SHORT PROBLEM: Extract each line bearing the word "noise".

== TASK DATA

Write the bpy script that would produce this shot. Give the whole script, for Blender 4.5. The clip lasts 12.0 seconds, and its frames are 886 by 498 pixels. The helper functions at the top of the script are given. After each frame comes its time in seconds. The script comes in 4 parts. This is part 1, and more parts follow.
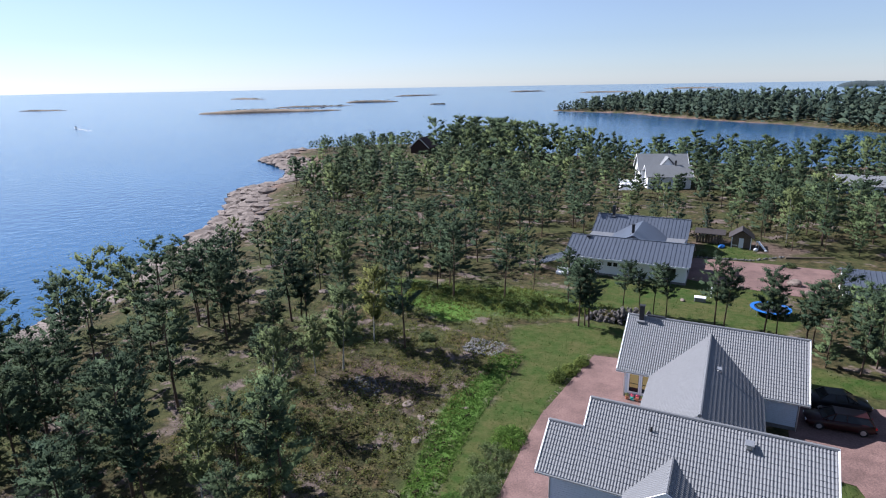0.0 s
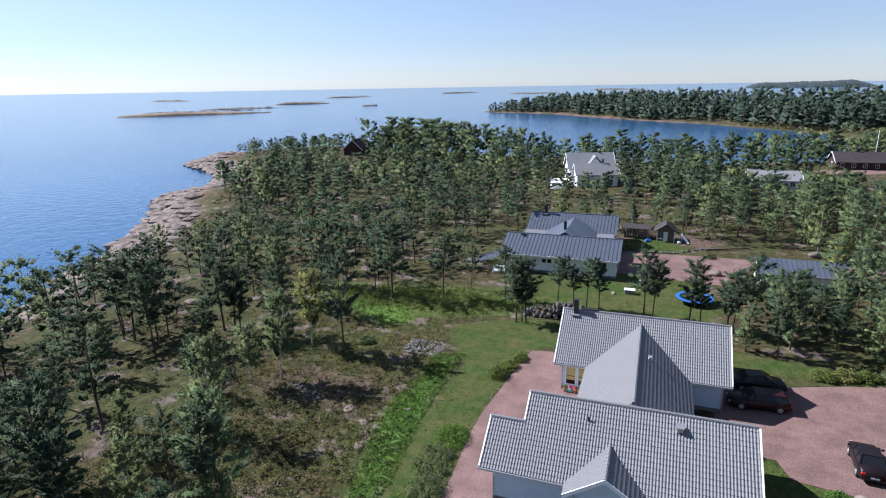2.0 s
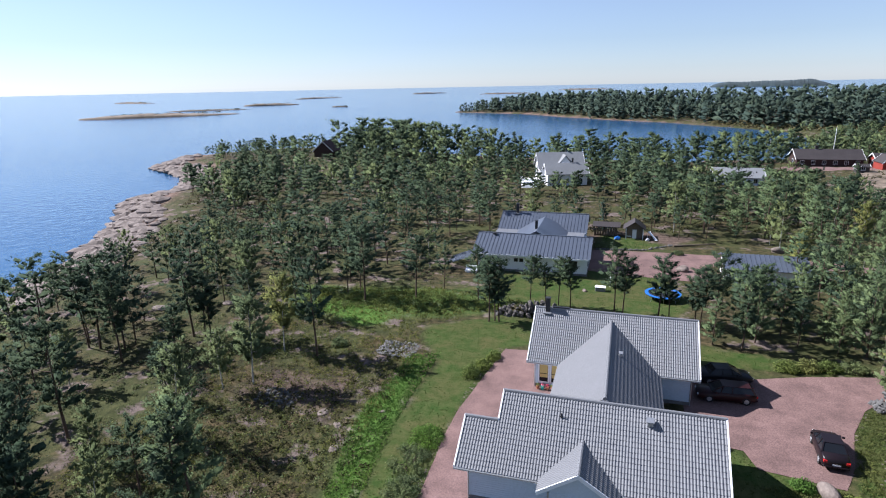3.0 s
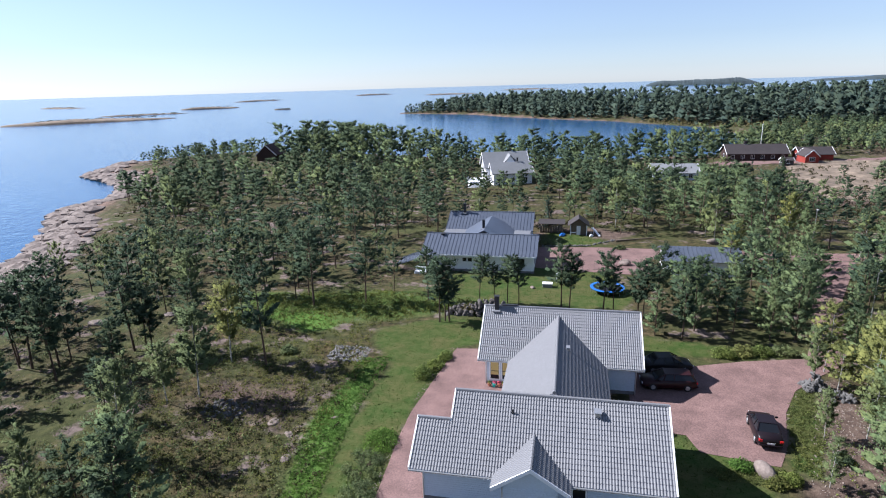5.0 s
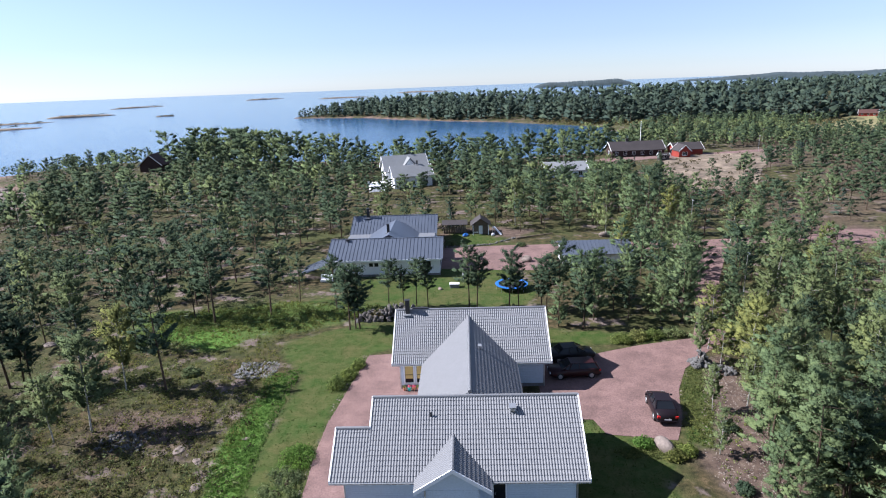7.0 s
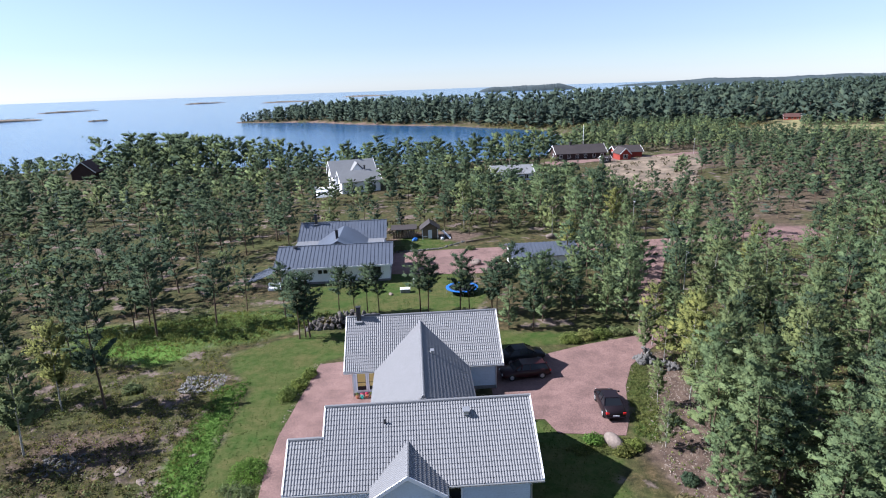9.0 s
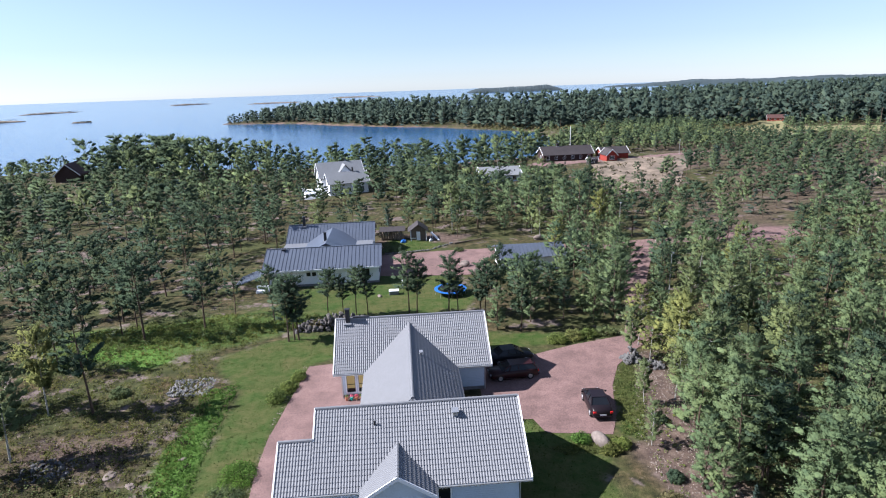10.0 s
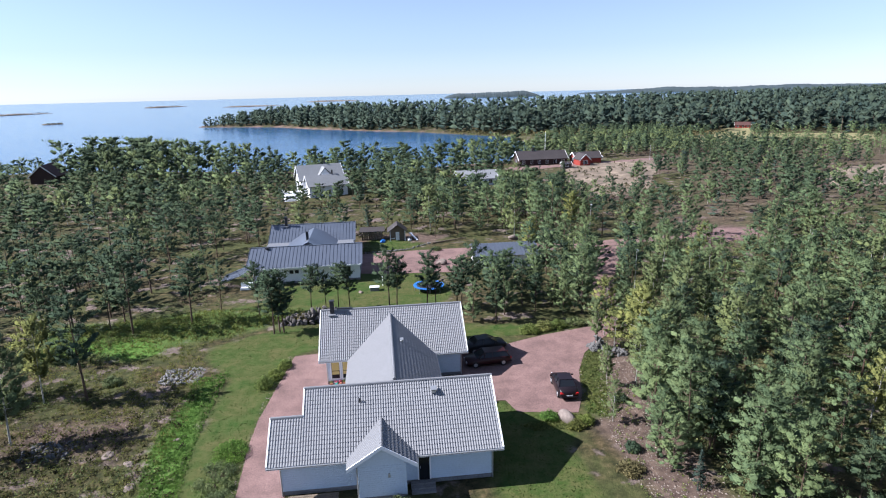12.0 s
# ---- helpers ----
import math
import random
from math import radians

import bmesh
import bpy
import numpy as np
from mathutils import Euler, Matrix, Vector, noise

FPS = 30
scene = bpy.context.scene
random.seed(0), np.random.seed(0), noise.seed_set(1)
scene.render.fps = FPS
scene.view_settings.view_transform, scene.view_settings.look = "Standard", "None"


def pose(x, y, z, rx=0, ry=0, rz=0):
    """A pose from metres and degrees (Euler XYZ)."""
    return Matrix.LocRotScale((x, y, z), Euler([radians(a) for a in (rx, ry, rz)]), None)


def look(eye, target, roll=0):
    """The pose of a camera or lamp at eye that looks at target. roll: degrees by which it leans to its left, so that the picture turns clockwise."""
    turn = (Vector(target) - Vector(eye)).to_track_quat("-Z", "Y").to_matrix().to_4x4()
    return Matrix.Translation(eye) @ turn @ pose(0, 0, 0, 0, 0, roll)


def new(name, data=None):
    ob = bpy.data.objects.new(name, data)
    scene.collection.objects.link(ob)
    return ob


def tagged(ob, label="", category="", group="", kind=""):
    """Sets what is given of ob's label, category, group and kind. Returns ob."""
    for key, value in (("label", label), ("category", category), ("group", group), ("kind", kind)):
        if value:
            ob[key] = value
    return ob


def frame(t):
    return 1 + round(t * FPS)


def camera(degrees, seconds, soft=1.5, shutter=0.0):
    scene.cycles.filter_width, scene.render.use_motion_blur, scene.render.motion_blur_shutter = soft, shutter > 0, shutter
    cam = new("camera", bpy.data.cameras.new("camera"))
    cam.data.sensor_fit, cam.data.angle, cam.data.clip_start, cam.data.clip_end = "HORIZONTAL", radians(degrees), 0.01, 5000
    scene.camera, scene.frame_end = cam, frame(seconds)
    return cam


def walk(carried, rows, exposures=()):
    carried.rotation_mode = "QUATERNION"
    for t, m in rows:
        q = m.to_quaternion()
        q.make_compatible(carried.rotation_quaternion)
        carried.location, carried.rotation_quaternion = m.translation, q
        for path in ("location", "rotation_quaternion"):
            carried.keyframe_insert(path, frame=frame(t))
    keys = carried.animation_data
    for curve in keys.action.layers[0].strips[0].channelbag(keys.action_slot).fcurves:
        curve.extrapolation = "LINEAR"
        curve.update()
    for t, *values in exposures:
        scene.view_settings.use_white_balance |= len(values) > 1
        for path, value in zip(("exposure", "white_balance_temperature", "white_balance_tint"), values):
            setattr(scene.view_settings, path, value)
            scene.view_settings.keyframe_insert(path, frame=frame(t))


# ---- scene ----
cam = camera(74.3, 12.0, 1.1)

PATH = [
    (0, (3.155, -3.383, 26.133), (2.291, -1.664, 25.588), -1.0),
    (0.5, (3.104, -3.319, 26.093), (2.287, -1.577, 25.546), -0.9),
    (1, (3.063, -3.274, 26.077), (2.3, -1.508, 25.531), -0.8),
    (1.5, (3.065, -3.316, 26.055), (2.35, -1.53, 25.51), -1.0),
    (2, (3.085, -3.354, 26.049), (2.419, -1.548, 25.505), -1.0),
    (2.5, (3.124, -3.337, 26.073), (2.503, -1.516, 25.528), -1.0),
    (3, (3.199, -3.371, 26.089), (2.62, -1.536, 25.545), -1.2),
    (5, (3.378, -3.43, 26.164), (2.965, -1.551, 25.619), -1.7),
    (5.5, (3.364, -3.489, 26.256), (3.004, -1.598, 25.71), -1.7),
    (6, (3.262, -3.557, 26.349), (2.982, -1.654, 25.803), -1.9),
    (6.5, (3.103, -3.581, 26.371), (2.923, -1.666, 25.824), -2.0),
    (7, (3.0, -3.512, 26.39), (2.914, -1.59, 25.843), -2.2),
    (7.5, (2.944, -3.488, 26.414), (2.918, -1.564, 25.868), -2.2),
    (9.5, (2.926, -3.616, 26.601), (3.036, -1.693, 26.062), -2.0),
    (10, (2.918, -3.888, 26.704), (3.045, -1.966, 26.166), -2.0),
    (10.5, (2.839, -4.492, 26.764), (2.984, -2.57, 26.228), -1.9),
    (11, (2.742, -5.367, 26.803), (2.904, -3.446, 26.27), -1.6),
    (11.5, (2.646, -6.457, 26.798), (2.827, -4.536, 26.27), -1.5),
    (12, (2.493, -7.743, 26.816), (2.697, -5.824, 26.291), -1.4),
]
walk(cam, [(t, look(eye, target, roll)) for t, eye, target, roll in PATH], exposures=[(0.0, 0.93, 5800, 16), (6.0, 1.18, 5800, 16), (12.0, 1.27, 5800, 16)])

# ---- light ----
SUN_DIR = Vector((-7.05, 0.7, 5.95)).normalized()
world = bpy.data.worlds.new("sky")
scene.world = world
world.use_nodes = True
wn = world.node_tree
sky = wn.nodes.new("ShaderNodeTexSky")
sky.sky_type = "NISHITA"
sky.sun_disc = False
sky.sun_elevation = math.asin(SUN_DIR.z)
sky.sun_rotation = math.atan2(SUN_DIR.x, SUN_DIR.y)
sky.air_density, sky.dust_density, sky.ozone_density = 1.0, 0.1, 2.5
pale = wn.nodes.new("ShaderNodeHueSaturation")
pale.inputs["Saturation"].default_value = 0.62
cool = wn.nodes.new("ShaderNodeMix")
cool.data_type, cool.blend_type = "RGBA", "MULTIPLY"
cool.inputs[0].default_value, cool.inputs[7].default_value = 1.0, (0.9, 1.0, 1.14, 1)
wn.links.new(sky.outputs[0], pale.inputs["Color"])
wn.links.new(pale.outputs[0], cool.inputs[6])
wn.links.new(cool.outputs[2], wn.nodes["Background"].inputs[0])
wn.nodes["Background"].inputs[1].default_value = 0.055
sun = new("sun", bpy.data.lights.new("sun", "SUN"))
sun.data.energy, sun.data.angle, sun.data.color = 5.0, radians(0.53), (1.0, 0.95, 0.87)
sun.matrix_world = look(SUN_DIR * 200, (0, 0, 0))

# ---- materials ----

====
== TASK DATA

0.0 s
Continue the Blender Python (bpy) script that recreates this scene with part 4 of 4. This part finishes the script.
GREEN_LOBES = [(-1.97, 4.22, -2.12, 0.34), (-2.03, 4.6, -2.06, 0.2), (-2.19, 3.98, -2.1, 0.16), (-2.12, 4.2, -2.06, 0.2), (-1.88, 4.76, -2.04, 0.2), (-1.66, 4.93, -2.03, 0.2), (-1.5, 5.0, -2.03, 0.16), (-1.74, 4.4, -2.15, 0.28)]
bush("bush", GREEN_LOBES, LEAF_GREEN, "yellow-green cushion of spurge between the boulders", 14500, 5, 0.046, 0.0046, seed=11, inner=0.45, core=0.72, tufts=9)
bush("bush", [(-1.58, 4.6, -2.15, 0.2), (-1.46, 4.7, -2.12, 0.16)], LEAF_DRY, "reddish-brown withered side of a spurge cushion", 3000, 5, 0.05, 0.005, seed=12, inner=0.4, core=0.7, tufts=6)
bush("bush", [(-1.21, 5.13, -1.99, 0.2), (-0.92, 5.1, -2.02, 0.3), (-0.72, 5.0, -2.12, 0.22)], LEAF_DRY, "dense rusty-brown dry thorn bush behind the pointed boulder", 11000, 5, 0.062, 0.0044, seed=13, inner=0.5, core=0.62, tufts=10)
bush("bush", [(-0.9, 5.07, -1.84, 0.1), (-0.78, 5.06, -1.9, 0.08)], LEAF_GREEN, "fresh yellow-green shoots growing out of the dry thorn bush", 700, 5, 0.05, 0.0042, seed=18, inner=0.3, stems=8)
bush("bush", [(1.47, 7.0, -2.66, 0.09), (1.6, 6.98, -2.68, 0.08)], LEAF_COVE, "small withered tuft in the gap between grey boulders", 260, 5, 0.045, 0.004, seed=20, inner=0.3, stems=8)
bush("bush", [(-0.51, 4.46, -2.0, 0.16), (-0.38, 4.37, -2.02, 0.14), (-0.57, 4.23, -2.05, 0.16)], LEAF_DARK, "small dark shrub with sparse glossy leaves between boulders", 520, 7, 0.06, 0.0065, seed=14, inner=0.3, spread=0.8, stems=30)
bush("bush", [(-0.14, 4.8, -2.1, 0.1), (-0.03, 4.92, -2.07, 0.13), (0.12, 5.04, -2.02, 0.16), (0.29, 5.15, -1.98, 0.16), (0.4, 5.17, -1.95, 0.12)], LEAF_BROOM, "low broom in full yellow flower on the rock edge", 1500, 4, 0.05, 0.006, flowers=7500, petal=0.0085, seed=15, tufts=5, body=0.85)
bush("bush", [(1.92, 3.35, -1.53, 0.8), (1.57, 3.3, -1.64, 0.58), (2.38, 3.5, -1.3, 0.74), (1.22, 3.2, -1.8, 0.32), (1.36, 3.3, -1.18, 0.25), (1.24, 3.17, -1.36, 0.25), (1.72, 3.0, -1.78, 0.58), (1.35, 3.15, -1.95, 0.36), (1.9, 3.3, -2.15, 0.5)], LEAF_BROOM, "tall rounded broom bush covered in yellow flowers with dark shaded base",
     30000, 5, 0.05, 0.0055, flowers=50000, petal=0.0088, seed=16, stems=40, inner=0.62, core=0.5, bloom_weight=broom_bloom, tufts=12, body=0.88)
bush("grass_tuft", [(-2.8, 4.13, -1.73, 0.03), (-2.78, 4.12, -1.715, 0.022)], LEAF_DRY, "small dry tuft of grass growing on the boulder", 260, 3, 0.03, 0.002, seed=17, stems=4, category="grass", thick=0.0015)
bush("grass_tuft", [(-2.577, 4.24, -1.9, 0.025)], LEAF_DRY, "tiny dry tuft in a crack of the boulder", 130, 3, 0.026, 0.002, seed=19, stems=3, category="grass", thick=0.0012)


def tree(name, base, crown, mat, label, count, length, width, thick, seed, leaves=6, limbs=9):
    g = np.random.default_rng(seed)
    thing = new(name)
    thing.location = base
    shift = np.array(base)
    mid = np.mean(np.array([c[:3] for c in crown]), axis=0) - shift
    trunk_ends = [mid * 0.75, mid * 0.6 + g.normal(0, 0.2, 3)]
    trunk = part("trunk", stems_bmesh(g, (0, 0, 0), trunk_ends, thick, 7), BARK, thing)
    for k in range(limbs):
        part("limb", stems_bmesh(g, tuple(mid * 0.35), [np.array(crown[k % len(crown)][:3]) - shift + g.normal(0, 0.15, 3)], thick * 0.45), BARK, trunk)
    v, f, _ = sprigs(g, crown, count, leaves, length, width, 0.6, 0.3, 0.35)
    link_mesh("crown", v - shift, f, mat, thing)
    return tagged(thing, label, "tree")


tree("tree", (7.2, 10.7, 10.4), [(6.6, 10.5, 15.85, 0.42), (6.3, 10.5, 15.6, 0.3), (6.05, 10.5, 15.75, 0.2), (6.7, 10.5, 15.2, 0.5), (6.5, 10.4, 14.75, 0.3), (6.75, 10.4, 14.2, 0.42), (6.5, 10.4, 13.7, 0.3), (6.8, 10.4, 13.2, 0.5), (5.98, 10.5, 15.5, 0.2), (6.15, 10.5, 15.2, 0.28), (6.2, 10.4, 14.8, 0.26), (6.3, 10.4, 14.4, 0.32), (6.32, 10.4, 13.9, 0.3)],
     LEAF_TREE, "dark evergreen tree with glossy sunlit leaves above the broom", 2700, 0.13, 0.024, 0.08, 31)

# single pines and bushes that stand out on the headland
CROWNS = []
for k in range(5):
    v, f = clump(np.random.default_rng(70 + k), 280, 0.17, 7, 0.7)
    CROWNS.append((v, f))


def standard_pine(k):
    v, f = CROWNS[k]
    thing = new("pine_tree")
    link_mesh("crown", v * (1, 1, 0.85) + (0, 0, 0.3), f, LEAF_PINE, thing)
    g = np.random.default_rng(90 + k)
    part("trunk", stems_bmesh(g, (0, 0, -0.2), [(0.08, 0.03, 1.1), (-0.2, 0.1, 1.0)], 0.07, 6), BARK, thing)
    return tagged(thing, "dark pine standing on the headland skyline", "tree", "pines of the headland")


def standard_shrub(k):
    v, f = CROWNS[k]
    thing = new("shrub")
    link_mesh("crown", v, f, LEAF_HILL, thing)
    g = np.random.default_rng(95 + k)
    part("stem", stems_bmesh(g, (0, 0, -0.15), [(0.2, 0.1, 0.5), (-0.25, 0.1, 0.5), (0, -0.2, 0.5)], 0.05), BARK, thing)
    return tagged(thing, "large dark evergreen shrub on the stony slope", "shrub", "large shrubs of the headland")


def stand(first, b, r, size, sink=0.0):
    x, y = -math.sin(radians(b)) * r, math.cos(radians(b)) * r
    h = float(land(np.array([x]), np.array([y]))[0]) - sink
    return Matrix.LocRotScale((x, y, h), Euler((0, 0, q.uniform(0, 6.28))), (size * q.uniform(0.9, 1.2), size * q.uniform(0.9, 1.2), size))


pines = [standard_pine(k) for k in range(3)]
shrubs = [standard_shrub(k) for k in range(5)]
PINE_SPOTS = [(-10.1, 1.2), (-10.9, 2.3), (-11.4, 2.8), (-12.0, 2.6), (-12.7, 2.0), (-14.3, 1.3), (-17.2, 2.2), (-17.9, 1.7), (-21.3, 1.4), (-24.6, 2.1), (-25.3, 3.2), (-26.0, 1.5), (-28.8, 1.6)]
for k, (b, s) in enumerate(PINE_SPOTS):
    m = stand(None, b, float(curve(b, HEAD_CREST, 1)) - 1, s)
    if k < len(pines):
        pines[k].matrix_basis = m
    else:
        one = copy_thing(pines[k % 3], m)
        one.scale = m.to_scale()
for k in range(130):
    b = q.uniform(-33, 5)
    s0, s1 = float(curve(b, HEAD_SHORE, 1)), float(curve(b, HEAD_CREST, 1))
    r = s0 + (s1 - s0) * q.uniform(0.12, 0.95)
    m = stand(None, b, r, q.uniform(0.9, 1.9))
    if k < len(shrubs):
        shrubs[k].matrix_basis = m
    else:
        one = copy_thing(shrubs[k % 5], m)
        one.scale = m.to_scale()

====

ANSWER TO THIS PROBLEM:
from mathutils import Euler, Matrix, Vector, noise
random.seed(0), np.random.seed(0), noise.seed_set(1)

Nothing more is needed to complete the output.